Journal of Political Risk, Vol. 7, No. 6, June 2018 

By Bernard Cadogan, Ph.D.

Troops pose with the “Laser Kiwi” flag, submitted to the New Zealand Flag Consideration panel in 2015 by James Gray. Source: Reddit.

Address to the U.K. Defence Academy, Shrivenham, 7th February 2018

New Zealand is proof that nature does not always abhor, a vacuum. The country is truly, “the last, the loneliest and the loveliest” as Rudyard Kipling declared Auckland to be in his “Song of the Cities”. Strategic systems never tolerate vacuums. They punish confusion and ambivalence. New Zealand is no redoubt, nor is it overlooked.

The intention of this address is to consider New Zealand’s sense of geopolitical reality. Are we proof that the Versailles Conference unassociated Organisation for Economic Co-operation and Development (OECD) nation state has been outclassed in the 21st century Pacific?

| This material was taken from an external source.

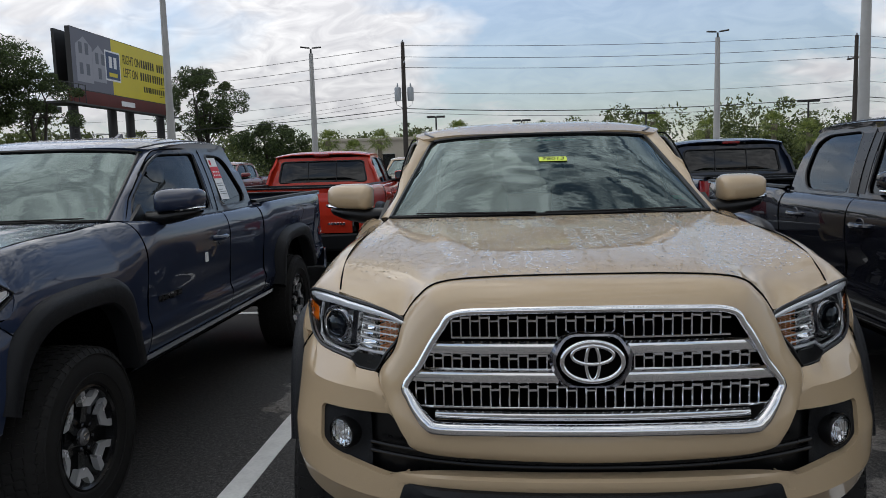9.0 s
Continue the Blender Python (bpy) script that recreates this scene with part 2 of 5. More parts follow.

Are we a living fossil ?

Woodrow Wilson envisaged a world in which there would be no assemblages such as empires, nor alliance systems even. Sovereignty-pooling exercises such as the European Union and Mercosur or Caricom would have been anathema to Wilson. They are not an option for us.

When asked at the Versailles Conference, why we had made the effort we did in the Great War, our Prime Minister Bill Massey replied, “we did it for Civilisation”.